[Rows from a dataset of clips and code]
· · ·
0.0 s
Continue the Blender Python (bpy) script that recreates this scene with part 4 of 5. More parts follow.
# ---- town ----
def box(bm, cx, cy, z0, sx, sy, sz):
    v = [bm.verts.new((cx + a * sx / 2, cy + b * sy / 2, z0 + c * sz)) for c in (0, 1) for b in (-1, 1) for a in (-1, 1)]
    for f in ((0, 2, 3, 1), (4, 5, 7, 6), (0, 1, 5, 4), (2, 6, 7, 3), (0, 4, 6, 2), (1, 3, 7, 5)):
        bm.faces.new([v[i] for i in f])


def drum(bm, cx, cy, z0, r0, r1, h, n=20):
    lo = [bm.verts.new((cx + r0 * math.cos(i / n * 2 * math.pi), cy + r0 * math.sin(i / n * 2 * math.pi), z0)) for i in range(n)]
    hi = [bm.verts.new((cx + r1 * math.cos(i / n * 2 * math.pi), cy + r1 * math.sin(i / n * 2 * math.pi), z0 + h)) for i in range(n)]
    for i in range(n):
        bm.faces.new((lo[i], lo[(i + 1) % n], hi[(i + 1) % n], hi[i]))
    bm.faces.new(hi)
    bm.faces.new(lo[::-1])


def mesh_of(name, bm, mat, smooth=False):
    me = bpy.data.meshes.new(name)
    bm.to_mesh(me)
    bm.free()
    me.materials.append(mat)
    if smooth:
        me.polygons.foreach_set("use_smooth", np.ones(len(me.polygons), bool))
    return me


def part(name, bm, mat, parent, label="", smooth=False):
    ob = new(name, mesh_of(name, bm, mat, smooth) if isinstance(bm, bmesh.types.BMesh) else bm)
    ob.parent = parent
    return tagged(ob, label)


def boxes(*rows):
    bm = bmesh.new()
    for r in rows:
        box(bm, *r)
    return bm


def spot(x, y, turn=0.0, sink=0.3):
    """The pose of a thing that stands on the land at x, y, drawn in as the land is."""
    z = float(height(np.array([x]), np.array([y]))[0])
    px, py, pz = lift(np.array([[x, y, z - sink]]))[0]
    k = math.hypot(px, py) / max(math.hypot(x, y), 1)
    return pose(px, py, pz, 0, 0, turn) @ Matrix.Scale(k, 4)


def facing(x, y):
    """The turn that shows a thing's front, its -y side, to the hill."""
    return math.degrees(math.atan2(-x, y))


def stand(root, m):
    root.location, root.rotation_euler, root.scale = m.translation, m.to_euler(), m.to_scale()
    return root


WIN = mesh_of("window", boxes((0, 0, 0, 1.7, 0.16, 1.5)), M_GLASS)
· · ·
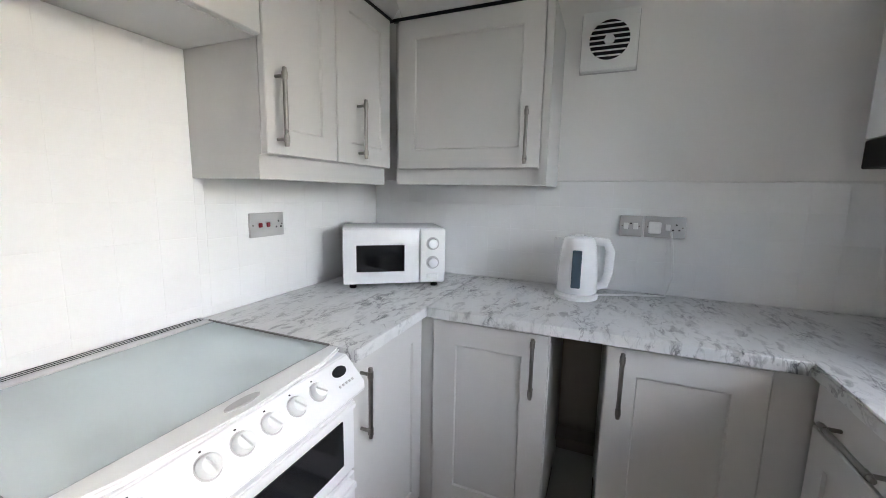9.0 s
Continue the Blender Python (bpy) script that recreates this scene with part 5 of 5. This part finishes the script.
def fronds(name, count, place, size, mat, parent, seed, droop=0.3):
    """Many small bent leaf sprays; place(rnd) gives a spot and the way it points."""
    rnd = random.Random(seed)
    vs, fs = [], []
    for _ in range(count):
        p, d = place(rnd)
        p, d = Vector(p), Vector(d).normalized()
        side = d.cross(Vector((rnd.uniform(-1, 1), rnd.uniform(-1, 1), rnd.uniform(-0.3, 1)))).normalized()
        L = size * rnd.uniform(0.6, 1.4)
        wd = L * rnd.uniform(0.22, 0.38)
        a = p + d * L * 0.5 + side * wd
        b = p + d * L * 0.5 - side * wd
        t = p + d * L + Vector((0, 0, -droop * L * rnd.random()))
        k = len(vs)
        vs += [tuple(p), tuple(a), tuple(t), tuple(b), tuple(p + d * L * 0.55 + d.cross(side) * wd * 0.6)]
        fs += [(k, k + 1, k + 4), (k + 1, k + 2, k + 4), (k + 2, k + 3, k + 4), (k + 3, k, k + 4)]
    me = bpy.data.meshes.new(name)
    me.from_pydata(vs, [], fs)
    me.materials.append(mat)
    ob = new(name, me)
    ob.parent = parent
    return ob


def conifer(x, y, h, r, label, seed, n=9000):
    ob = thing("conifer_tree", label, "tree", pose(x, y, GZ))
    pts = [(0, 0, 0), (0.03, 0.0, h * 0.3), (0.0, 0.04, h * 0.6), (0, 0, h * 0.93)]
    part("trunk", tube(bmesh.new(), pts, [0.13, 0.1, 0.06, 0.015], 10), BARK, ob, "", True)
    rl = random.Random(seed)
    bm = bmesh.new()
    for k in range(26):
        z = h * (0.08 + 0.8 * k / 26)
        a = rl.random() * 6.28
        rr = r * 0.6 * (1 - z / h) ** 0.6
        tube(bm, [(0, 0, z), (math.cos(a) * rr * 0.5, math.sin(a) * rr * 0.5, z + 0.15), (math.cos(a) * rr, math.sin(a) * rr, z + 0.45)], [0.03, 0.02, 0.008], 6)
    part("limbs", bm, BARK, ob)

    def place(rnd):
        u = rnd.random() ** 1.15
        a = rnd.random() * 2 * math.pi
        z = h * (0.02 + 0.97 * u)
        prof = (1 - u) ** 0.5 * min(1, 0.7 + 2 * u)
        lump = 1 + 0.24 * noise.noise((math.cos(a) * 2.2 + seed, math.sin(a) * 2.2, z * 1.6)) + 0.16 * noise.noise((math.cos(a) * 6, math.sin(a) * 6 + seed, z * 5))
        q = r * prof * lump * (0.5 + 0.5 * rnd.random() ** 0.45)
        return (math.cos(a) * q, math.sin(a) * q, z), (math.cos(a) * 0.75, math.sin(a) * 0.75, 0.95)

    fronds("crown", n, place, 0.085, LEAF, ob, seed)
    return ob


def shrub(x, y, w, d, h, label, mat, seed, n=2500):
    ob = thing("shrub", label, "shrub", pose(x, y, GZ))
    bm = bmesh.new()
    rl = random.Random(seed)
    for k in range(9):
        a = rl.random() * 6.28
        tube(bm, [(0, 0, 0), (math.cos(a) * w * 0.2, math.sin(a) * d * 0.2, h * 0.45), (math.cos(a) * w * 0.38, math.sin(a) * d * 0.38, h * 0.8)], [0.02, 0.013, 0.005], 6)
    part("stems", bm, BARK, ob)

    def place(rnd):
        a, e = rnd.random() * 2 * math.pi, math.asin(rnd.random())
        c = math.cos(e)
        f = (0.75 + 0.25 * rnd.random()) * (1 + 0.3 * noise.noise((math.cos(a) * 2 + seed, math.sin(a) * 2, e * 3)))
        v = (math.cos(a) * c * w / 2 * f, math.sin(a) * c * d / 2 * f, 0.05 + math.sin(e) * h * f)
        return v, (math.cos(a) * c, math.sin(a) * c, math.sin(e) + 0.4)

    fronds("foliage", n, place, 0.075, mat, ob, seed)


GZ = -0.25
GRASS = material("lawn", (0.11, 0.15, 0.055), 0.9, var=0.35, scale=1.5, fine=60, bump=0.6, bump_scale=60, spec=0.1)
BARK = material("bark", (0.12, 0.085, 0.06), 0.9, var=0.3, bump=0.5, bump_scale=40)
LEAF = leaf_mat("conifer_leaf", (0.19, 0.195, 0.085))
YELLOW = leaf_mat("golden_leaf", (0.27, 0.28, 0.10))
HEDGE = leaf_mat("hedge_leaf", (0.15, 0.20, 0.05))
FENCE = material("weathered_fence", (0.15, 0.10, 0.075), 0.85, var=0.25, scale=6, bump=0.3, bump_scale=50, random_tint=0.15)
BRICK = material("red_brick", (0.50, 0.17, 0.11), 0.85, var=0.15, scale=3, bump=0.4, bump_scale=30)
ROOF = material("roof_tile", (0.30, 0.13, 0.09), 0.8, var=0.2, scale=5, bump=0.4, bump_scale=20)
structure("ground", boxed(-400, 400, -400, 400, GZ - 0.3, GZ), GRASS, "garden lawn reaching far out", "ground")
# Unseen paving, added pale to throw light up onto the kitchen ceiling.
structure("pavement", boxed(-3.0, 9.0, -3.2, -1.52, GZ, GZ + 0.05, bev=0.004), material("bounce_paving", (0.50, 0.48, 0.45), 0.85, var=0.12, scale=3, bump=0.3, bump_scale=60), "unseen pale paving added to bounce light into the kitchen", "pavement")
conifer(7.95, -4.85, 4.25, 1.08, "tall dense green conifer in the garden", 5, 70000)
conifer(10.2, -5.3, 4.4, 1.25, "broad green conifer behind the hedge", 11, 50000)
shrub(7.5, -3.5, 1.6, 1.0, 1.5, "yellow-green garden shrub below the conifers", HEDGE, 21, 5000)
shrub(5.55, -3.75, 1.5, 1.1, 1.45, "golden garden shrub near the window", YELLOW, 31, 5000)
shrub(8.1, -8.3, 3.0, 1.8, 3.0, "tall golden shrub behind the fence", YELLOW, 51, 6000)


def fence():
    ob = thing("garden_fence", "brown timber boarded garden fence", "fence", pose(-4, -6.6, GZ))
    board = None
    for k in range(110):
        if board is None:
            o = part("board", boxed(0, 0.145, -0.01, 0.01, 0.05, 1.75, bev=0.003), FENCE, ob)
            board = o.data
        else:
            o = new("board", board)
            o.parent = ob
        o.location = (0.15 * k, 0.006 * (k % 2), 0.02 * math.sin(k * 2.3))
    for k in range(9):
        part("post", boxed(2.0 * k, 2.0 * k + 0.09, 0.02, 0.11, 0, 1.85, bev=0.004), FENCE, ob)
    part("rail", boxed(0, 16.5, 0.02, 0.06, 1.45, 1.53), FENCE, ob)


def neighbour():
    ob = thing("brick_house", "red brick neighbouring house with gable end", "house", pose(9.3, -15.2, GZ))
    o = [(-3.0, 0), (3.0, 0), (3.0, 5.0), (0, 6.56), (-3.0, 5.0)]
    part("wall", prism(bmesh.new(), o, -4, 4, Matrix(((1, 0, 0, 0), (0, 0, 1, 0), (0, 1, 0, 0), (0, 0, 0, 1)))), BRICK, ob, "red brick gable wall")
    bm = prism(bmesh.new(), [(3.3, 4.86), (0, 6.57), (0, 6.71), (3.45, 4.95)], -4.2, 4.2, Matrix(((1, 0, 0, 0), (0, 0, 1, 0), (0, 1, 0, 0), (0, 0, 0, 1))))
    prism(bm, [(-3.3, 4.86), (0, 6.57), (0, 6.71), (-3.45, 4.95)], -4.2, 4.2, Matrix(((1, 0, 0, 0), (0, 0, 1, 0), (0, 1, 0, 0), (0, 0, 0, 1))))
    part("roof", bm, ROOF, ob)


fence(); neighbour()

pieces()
· · ·
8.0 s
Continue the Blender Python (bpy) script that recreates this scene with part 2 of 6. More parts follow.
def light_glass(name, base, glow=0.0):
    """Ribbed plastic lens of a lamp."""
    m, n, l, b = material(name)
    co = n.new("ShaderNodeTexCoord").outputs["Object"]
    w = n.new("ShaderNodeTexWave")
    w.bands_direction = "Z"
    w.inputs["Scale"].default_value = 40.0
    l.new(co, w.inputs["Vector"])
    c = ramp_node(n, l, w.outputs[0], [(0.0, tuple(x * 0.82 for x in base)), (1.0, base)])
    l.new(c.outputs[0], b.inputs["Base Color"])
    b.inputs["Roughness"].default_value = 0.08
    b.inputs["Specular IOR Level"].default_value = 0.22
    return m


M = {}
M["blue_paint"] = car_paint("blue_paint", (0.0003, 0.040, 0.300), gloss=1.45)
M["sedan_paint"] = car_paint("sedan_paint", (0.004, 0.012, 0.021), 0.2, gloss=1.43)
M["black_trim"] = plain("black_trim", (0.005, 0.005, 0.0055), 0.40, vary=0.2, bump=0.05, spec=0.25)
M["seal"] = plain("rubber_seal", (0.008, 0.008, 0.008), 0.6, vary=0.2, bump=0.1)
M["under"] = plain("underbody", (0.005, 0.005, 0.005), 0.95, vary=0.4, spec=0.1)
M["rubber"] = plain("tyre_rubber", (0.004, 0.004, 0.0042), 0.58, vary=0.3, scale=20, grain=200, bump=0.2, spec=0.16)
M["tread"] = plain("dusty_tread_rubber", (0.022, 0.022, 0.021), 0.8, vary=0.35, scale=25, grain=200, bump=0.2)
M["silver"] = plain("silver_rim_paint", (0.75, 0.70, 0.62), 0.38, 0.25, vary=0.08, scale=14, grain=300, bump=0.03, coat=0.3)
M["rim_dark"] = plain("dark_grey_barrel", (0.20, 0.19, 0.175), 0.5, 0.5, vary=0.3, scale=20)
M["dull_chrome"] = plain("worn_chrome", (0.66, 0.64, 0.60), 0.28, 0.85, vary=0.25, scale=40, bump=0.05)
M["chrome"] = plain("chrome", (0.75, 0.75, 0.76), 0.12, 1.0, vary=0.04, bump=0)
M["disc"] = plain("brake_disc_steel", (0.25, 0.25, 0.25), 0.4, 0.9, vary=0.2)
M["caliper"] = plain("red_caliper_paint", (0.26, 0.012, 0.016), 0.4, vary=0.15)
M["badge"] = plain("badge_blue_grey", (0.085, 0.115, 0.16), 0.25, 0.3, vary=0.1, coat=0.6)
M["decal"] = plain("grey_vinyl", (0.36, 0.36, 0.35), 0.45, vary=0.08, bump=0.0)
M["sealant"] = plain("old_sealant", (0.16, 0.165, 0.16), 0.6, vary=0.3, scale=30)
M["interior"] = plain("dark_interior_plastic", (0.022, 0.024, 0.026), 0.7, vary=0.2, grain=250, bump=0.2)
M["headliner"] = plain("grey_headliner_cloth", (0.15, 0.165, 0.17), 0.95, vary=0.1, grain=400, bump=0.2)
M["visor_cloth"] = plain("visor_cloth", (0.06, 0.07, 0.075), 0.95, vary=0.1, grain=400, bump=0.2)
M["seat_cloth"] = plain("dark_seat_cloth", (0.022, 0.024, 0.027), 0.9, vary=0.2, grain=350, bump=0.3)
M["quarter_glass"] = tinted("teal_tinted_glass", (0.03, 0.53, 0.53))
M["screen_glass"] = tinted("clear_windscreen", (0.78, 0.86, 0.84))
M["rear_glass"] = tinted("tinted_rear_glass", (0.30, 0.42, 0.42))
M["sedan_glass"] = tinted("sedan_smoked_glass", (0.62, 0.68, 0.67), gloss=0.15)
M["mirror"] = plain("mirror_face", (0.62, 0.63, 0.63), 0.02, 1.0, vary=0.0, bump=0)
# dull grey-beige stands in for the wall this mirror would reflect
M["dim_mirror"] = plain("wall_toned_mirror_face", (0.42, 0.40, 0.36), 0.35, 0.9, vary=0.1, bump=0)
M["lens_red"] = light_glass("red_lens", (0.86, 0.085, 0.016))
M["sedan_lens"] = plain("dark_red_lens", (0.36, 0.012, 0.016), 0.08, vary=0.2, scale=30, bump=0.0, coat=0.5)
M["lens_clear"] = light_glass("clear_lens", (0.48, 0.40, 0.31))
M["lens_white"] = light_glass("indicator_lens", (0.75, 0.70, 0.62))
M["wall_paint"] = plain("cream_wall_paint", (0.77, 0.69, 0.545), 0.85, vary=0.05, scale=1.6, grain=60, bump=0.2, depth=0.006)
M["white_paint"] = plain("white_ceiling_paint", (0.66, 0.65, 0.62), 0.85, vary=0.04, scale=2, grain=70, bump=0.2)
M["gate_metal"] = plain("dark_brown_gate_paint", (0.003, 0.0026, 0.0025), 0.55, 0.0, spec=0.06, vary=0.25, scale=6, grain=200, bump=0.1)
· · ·
- [DIRECTION]:
Look through the listing and extract every line with "Python" in it.

- [SOLUTION TO THIS TASK]:
Continue the Blender Python (bpy) script that recreates this scene with part 4 of 5. More parts follow.
Continue the Blender Python (bpy) script that recreates this scene with part 5 of 5. This part finishes the script.
Continue the Blender Python (bpy) script that recreates this scene with part 2 of 6. More parts follow.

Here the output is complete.